Recovery is never guaranteed. The only reliable protection against rm is having backups. Whether you use rsync, restic, or LVM/ZFS/Btrfs snapshots, something should be running before you need it.

rm in Scripts: Defensive Patterns

Scripts amplify mistakes. A manual rm deletes once; a script running across 200 servers deletes 200 times.
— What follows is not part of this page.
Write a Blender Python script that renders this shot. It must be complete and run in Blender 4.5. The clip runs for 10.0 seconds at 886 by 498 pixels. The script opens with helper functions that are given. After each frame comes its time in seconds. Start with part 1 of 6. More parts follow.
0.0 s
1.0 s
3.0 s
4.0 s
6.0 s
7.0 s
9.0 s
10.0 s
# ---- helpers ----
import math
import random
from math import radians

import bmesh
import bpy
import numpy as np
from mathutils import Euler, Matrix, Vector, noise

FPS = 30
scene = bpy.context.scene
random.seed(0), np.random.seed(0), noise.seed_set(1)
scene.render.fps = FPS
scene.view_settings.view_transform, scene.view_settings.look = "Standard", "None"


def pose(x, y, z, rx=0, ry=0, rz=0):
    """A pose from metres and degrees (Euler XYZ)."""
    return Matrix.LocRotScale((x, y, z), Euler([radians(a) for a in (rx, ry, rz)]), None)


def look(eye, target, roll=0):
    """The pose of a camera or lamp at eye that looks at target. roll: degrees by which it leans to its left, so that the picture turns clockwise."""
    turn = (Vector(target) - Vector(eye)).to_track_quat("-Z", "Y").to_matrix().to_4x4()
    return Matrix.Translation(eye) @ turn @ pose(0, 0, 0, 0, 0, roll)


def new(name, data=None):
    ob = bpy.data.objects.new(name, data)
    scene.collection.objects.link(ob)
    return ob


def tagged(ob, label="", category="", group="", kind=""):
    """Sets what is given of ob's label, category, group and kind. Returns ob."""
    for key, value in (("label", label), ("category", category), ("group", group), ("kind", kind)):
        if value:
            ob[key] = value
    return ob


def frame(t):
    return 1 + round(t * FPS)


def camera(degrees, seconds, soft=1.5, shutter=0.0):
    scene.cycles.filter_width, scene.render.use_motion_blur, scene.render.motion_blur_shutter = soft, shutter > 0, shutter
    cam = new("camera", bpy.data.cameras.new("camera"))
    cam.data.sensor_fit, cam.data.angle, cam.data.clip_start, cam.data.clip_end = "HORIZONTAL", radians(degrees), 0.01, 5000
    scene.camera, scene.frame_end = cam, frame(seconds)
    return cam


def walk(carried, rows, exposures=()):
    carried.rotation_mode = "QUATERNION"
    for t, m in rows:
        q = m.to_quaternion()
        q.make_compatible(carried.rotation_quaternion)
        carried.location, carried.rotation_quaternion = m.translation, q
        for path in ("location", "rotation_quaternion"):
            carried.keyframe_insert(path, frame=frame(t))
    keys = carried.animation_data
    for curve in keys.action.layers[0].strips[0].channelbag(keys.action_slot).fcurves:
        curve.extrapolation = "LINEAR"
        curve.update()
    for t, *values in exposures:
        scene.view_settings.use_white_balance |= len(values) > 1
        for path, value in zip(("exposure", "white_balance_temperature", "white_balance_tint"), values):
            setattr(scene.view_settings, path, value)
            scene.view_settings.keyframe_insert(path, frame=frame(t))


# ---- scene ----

The patterns below catch the most common scripting blunders before they reach production.

#!/bin/bash
set -euo pipefail

# Pattern 1: Validate variables before using them with rm
WORK_DIR="${BUILD_OUTPUT:?ERROR: BUILD_OUTPUT is not set}"
rm -rf "${WORK_DIR:?}/artifacts"    # :? prevents empty expansion

# Pattern 2: Never delete above your working directory
cleanup() {
    local target="$1"
    # Ensure target is under the expected base path
    case "$target" in
        /tmp/myapp/*) rm -rf "$target" ;;
        *) echo "REFUSING to delete: $target is outside /tmp/myapp/" >&2; return 1 ;;
    esac
}

# Pattern 3: Use --one-file-system to prevent crossing mount points
rm -rf --one-file-system /var/lib/myapp/cache/

# Pattern 4: Log what you delete
rm -rfv /tmp/build-* 2>&1 | tee -a /var/log/cleanup.log

# Pattern 5: Dry-run first, delete second
echo "Files that would be deleted:"
find /tmp -name "*.tmp" -mtime +7 -print
read -p "Proceed with deletion? [y/N] " confirm
[[ "$confirm" == "y" ]] && find /tmp -name "*.tmp" -mtime +7 -delete

Quick Reference - Cheats

Task Command
Delete a single filerm file.txt
Delete a directory treerm -r directory/
Delete with confirmationrm -i file.txt
Delete files by agefind /path -mtime +30 -delete
Delete empty dirsfind /path -type d -empty -delete
Delete files by extensionfind . -name "*.pyc" -delete
Delete all except patternfind . -not -name "*.keep" -delete
Delete file with leading dashrm -- -filename
Delete by inode numberfind . -inum 12345 -delete
Make file undeletablechattr +i file
Move to trash insteadtrash-put file.txt
Recover deleted file (open fd)cp /proc/PID/fd/FD recovered

Summary

The rm command does exactly what you tell it to, instantly and permanently. Preview before you delete. Use set -euo pipefail in every script. And keep backups running, because sooner or later a deletion will go wrong and you will want a way back. A dry run takes five seconds. Recovering from a bad rm -rf without backups can take the rest of your day, if recovery is even possible.